Oh Zedsee, I’m so sorry you are having a rough time. I am a teacher too (Junior School) and it is such a stressful job at the best of times. I’m currently off sick after big relapse in January and having the conversation with Head next week re: my return but so tricky cause I’m now in a wheelchair and classroom upstairs with no acess but stairs and nothing currently in place to support me. It sounds like your school are being fab and I guess this makes it harder to feel you are letting them down but you must rest and take time off when you feel ill otherwise you will just lurch around, struggling on and never really recover. Why not sign off for a week as this gives you time to sleep and rest and make a plan and is also better for school - they can properly cover you for a week rather sending you home during the day and having to muddle on? I know it’s tempting to think it’s only 1 term I can struggle on until the summer and then I have the long break but I agree with the others - maybe you need to reduce hours sooner if you can.

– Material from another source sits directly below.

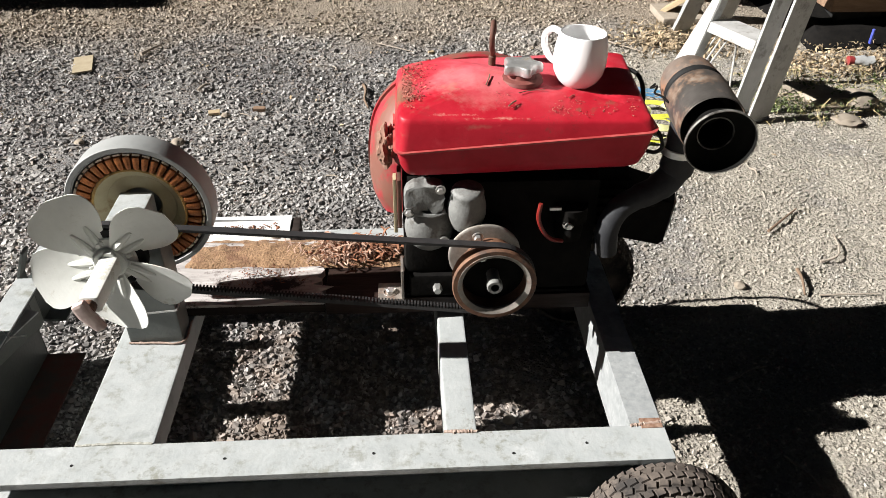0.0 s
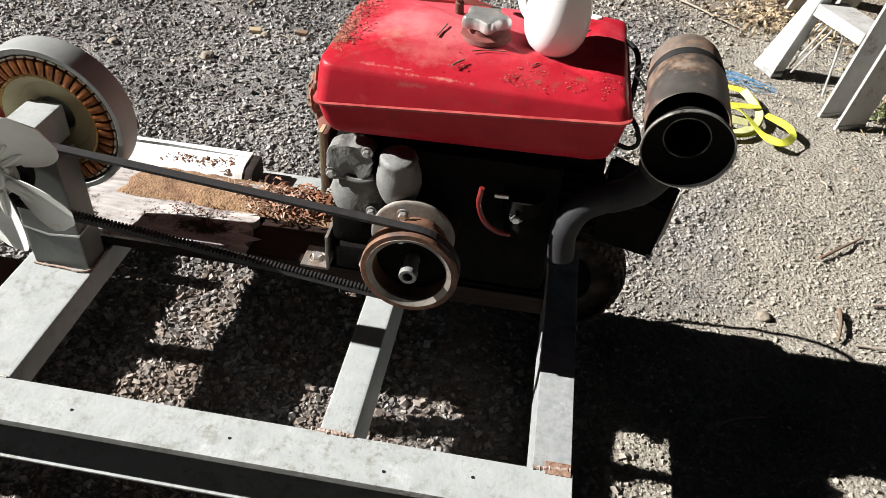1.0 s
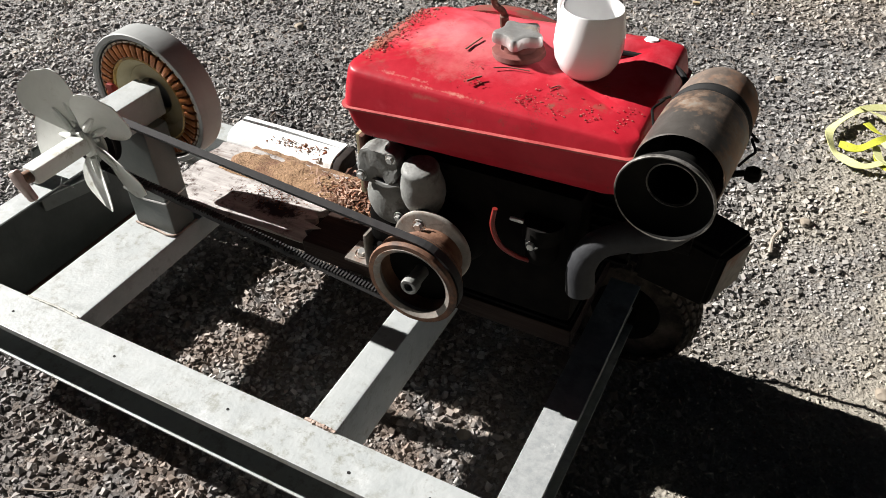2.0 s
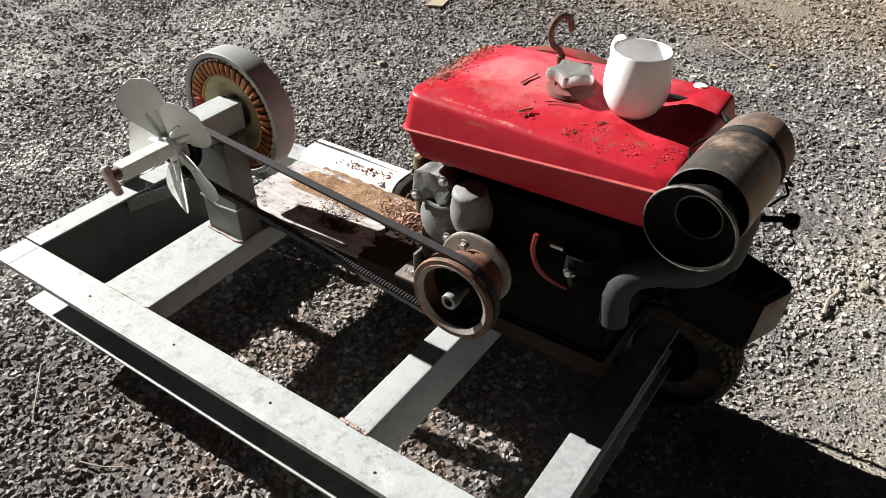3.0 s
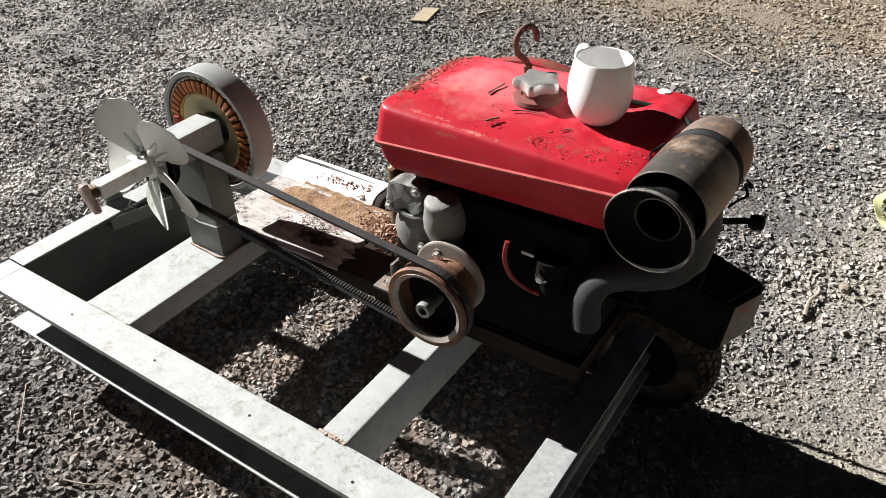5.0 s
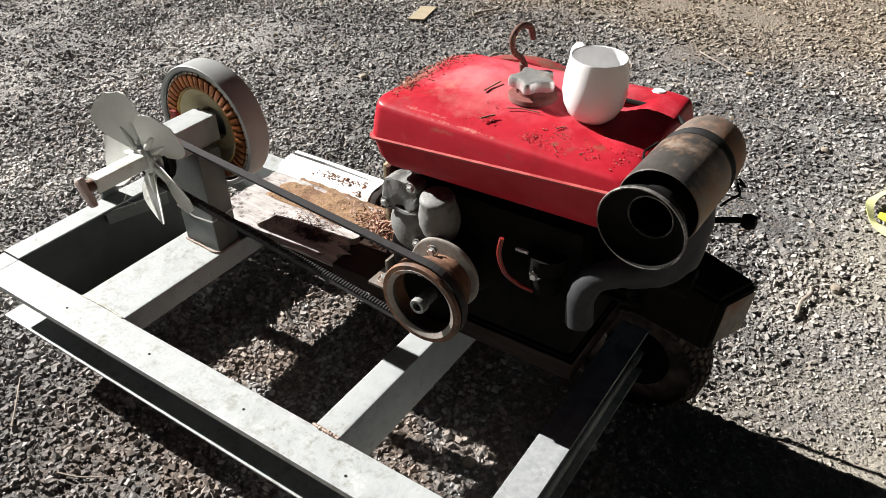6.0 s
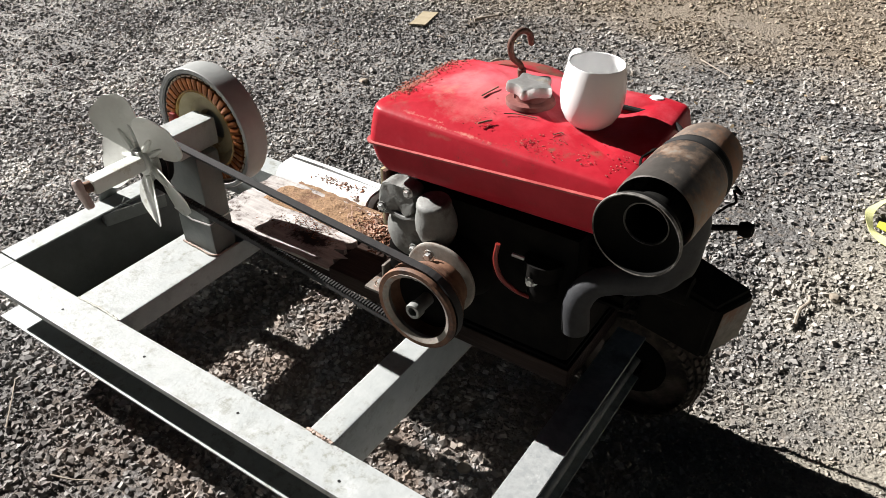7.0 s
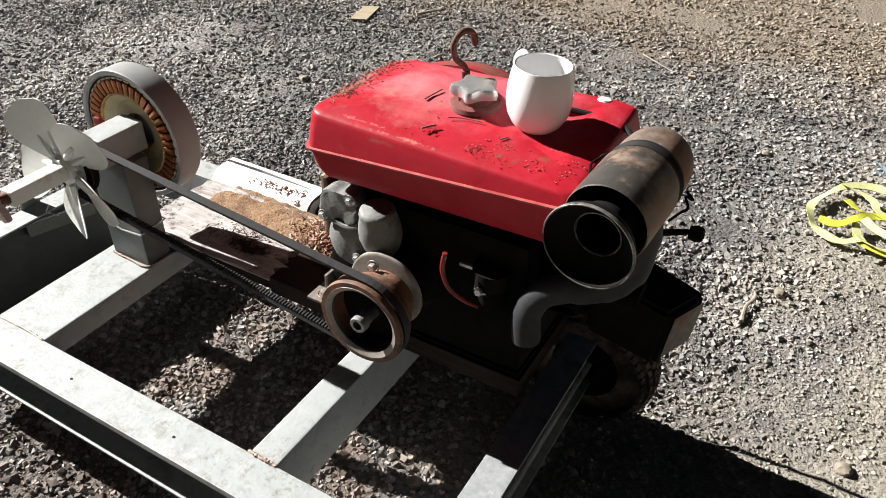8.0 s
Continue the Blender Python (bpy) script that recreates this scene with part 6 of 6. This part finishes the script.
def tank_litter():
    r = random.Random(21)
    spots = []
    for cx, cy, sx, sy, k in ((-0.047, 0.34, 0.005, 0.04, 120), (-0.040, 0.30, 0.010, 0.018, 80), (-0.03, 0.375, 0.014, 0.012, 60), (0.105, 0.264, 0.006, 0.004, 24), (0.168, 0.258, 0.007, 0.005, 20), (0.205, 0.252, 0.010, 0.004, 16), (0.195, 0.275, 0.012, 0.007, 26),
                              (0.235, 0.262, 0.007, 0.006, 18), (0.283, 0.275, 0.005, 0.012, 30), (0.14, 0.30, 0.02, 0.005, 24), (0.10, 0.33, 0.06, 0.04, 30), (0.076, 0.32, 0.006, 0.006, 18)):
        for i in range(k):
            x, y = r.gauss(cx, sx), r.gauss(cy, sy)
            if TX0 + 0.013 < x < TX1 - 0.013 and TY0 + 0.013 < y < TY1 - 0.02:
                spots.append((x, y))
    spots = iter(spots * 3)
    count = 300
    litter("tank_dirt", count, lambda q: next(spots), on_tank, (0.0003, 0.0013), dirt_brown, "dry dirt and leaf crumbs on the red tank", "dirt", 22, 0.0003, 0.6, 0.1, 0.35)


tank_litter()
litter("tank_crust", 230, lambda r: (TX0 + 0.012 + abs(r.gauss(0, 0.018)), r.uniform(TY0 + 0.05, TY1 - 0.03)), on_tank, (0.0006, 0.0030), dirt_brown, "crust of dry leaf mould at the tank's end", "dirt", 23, 0.002, 0.45, 0.25, 0.6)
litter("tank_crumbs", 90, lambda r: (r.choice((0.10, 0.178, 0.20, 0.245, 0.28)) + r.gauss(0, 0.010), TY0 + 0.017 + abs(r.gauss(0, 0.024))), on_tank, (0.0004, 0.0013), dirt_brown, "crumbs of leaf mould along the tank's edge", "dirt", 24, 0.001, 0.3, 0.15, 0.5)
for pts, rr in (([(0.073, 0.310), (0.078, 0.325), (0.081, 0.338)], 0.0014), ([(0.118, 0.290), (0.135, 0.298), (0.158, 0.302)], 0.001), ([(0.10, 0.258), (0.106, 0.266), (0.112, 0.272)], 0.0016), ([(0.19, 0.284), (0.196, 0.290), (0.2, 0.291)], 0.001)):
    line = [Vector((x, y, dome(x, y) + rr + 0.0008)) for x, y in pts]
    single("tank_twig", rod(smooth_line(line, 4), rr * 0.7, 6), twig_brown, line[0], "tiny dry twig lying on the red tank", "twig", "twigs on the tank")
leaf_bits = box(0.110, 0.117, 0.2384, 0.2391, 0.5475, 0.558, 0.0003)
single("leaf_bit", leaf_bits, chip_brown, (0.112, 0.229, 0.547), "dark dead leaf stuck to the tank front", "leaf")
litter("offcut_debris", 90, lambda r: (r.gauss(-0.335, 0.028), r.gauss(0.470, 0.006)), lambda x, y: 0.2402 - max(0.0, 0.474 - y) * 0.30, (0.001, 0.0048), chip_brown, "dark bark crumbs on the white offcut", "debris", 31, 0.002, 0.35, 0.0, 0.25)

# ---- unseen wall added to cast the shadow at the yard's far left ----
single("shadow_wall", box(-4.2, -4.0, 2.38, 9.0, 0.0, 1.9, 0.0), plank_brown, (-4.1, 5.7, 0), "unseen plain wall added to shade the yard's far left", "wall", kind="structure", smooth=False)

DLA/PIP is for your bad days so don’t feel bad about applying. It can allow you to pay for things that help during times you feel like this - sending your ironing out, getting someone in to clean, paying for ready meals whatever it is that can help you conserve your limited energy (look up the spoons theory on the web - it’s helpful to explain how us MSers feel when we are like this) for things you have to do like go to work and enjoy your life!

Good luck with it all,

Max x

Oh, I’m sorry there is nothing on the horizon that will make things easier for you. In which case, you really will have to take some time off and concentrate on you for a change. My new line manager is very quick to spot when I am looking a bit peaky and she will send me home because she now knows that if I don’t give in I will make myself worse and then need more time off. You need to do the same …

We had a history teacher with arthritis in her feet and she did the bulk of her teaching sitting down (and still does, at her new school). When she had an assessment, a senior teacher gave her some feedback which included advice that it would be better if she stood up and moved around the classroom. She then informed him that she was riddled with pain and would be off for a couple of days at least if she tried that and he was most apologetic as he was fairly new and nobody had told him of this. He immediately backed down and said that was fine. She always got very good results and has recently been assessed by Ofsted as a ‘good’ teacher! You don’t have to do it all on your feet, especially when it’s going to do you more harm than good … What if your school got you a high perching stool for instance, so you could still be seen by most of the students? Would that help?

I hope you find some solutions soon. In the meantime, take some time off and look after yourself.

Take care

Tracey xx

I have a small table at the front that I sit on sometimes, and on particularly tired days I make the kids come to me (or help each other!).

I have been working on walking about a bit this morning, which is slow but doable if I don’t go mad. I am going to try tomorrow as I am bored to death (and feel horribly like I am somehow skiving whenever I am off). I have a lesson of music first thing (which is easier and I have support), and two classes are booked into the ICT room so I can sit for those. Not really sure about my year 9s but they are good kids. I may just have to be stubborn about sitting in lessons.

My current ideal would probably be to do mornings only but I don’t really know if they would do that, and longer term I want two full days so I get the rest of the week properly off.

I have emailed school to say I will come in but am not promising how I will cope all day and I guess they can decide whether they can manage that or would rather I didn’t go in at all. They have so far proved they will send me home if I find it too much part way through the day so I trust them - I wouldn’t risk it otherwise I don’t think.